Just with SQL Server alone, for decades now you can store BLOB data.

Need more than 2GB?

There's FILESTREAM, where enormous files can sit on the disk, outside the DB, but be referenced as if they were in the database via a varbinary(max) column.

"Think of it as having a new database column type where you can store files of any size"

We have that. It might not be AWS S3 and cached on a CDN, but that is just adding additional cost, complexity, and lock-in.



> Just with SQL Server alone, for decades now you can store BLOB data.

Yes, and for decades, it's been a bad idea for SQL Servers that grow over time.

When you store files in the database, you massively inflate the size of the data file and the transaction log. It makes all your maintenance tasks take longer: backups, restores, high availability, disaster recovery, corruption checking.

To make matters worse, when a new version of the file arrives, people never overwrite the existing file - they store the new version as a new row or object, and keep the old version around too. Space requirements explode exponentially.

If you're dealing with a 10-100GB database, sure, it seems fine at first.
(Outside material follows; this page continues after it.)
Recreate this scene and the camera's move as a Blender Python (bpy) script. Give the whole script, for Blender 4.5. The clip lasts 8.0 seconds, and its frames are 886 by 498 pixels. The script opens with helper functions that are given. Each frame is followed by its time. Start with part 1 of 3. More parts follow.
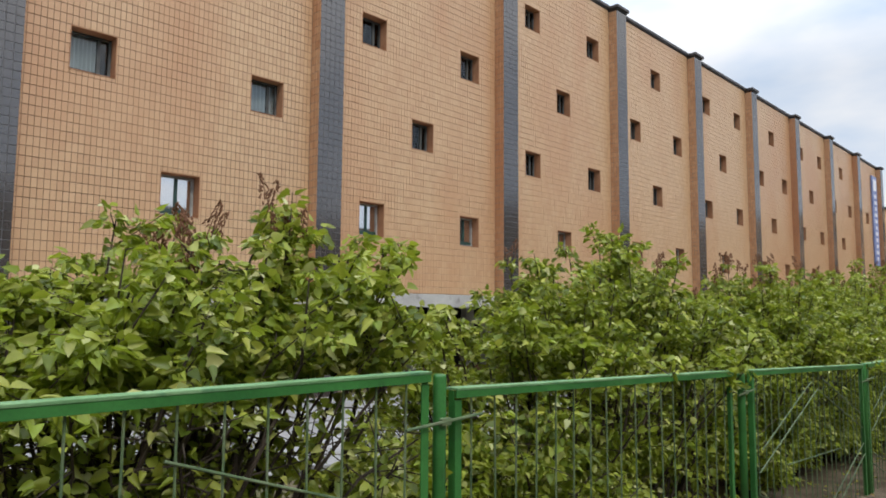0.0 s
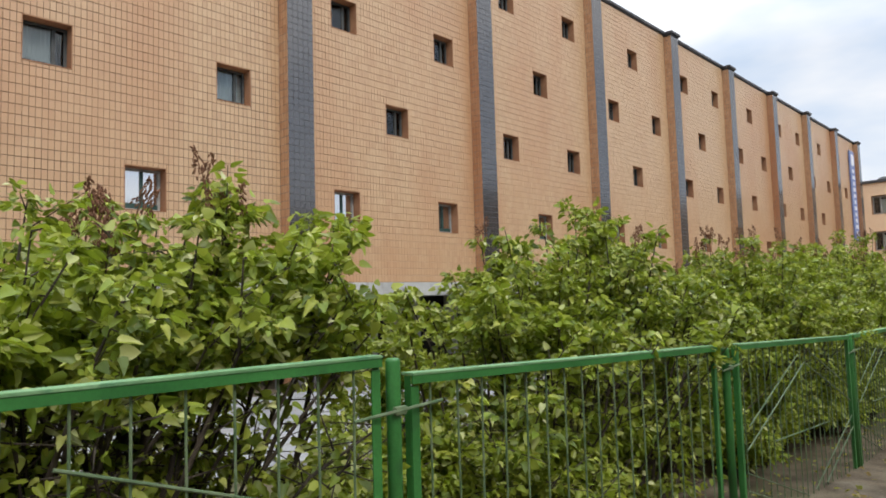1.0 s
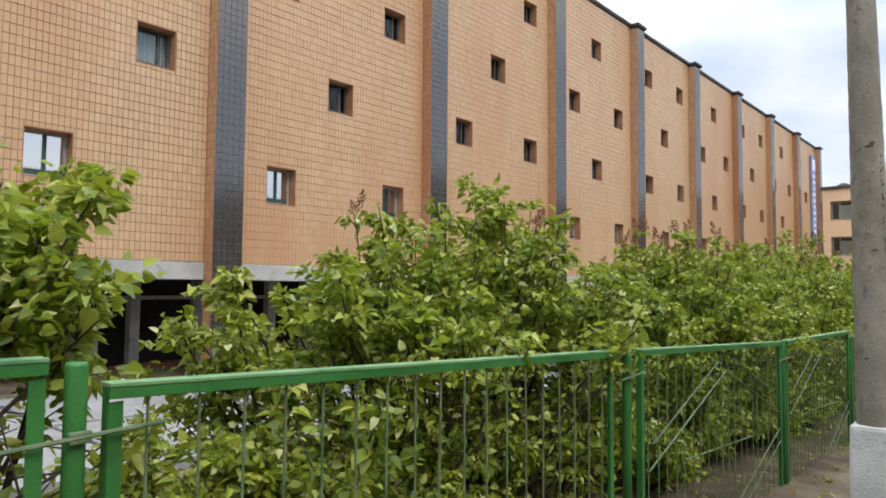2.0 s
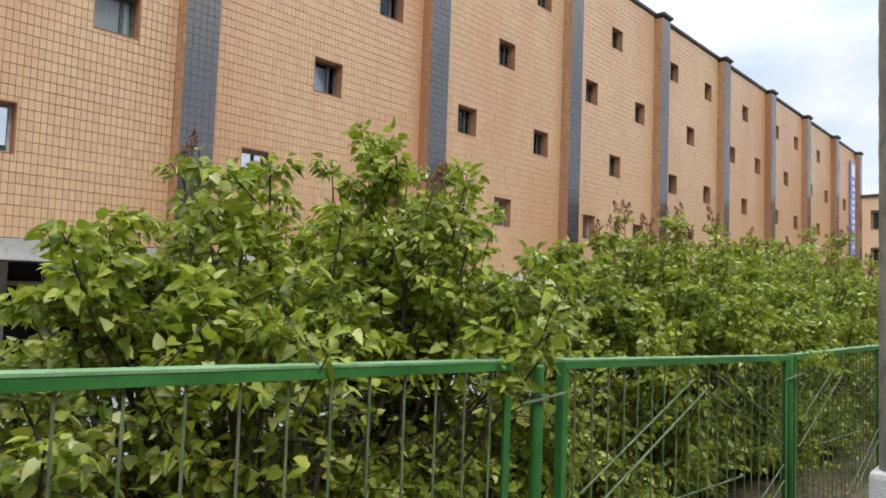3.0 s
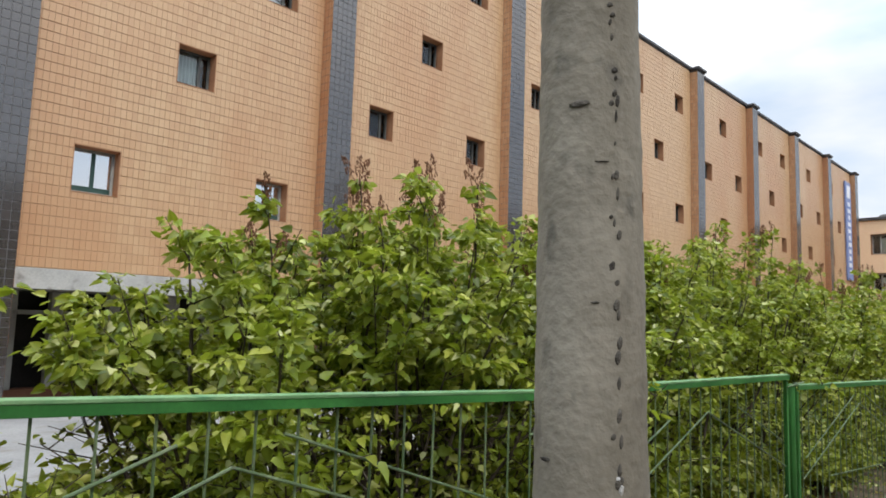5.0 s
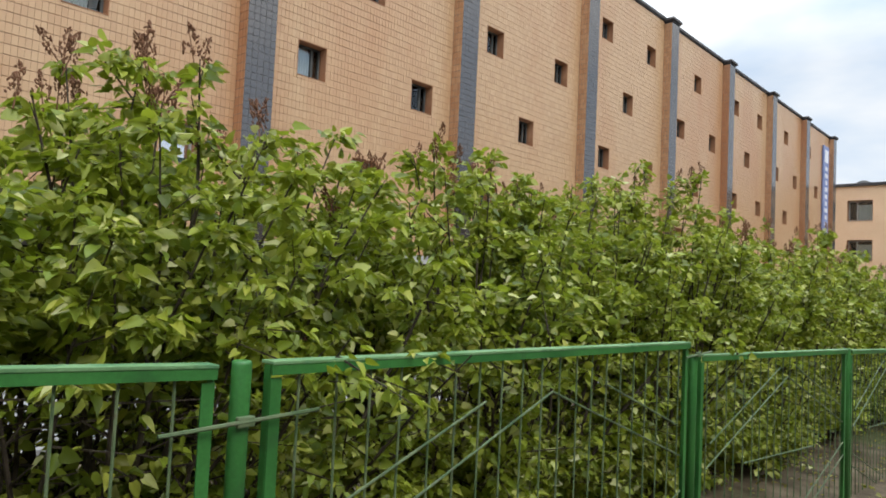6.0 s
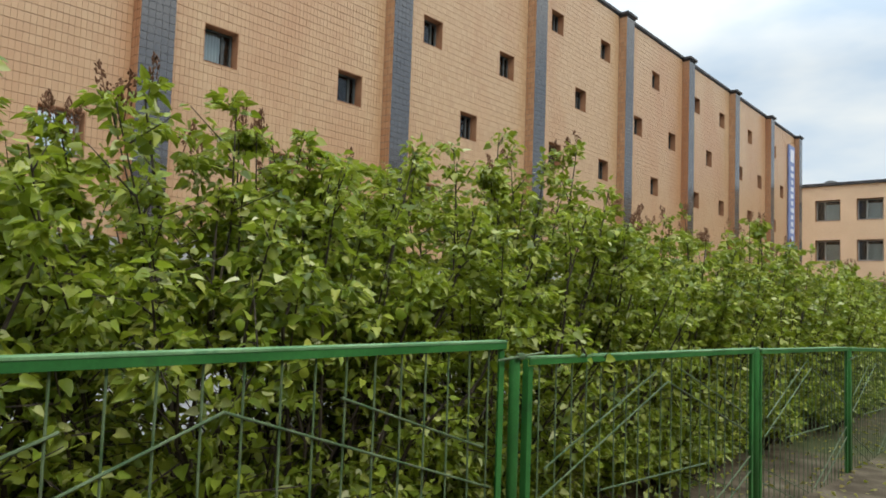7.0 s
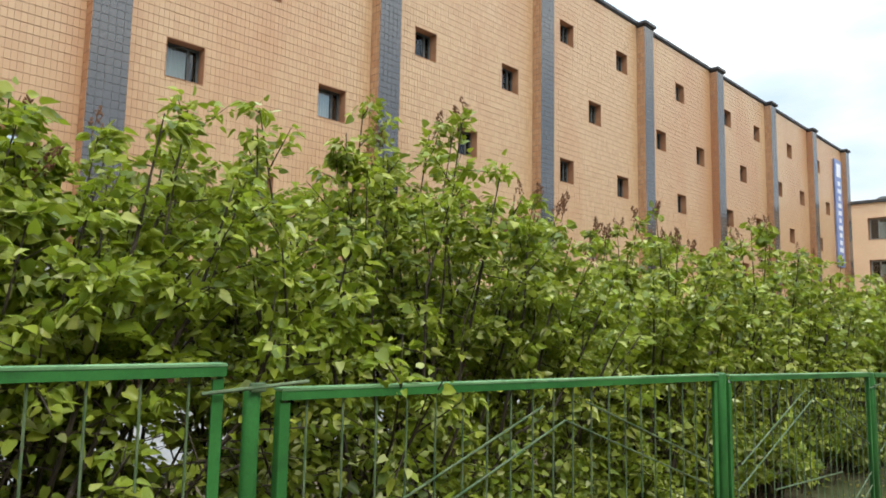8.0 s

But after you start storing files in there, you won't have a 10-100GB database - you'll have a terabyte-sized one, and that's when your maintenance task heartaches begin.


> Yes, and for decades, it's been a bad idea for SQL Servers that grow over time.

I never said storing BLOBs was a great idea, but for smaller databases, like you say, and with small files, it is an option and it won't wreck your performance like you think in many cases. The profiler knows how to handle this, and if you query doesn't need it, they aren't going to impact it like you are saying. As always test, test, test.

For large databases, that's why I meantioned FILESTREAM. Those are not in the database, they are essentially pointers to files on disk.

> To make matters worse, when a new version of the file arrives, people never overwrite the existing file - they store the new version as a new row or object

This may be a requirement? And if it is, you have to store it somewhere. Using FILESTREAM you are free to put the actual files wherever you want. The database column says where to find it.


yes, I remember 10 - 20 years, long time ago, Microsoft made something similar to Google Earth to showcase how SQL Server could store and serve massive amounts of binary files.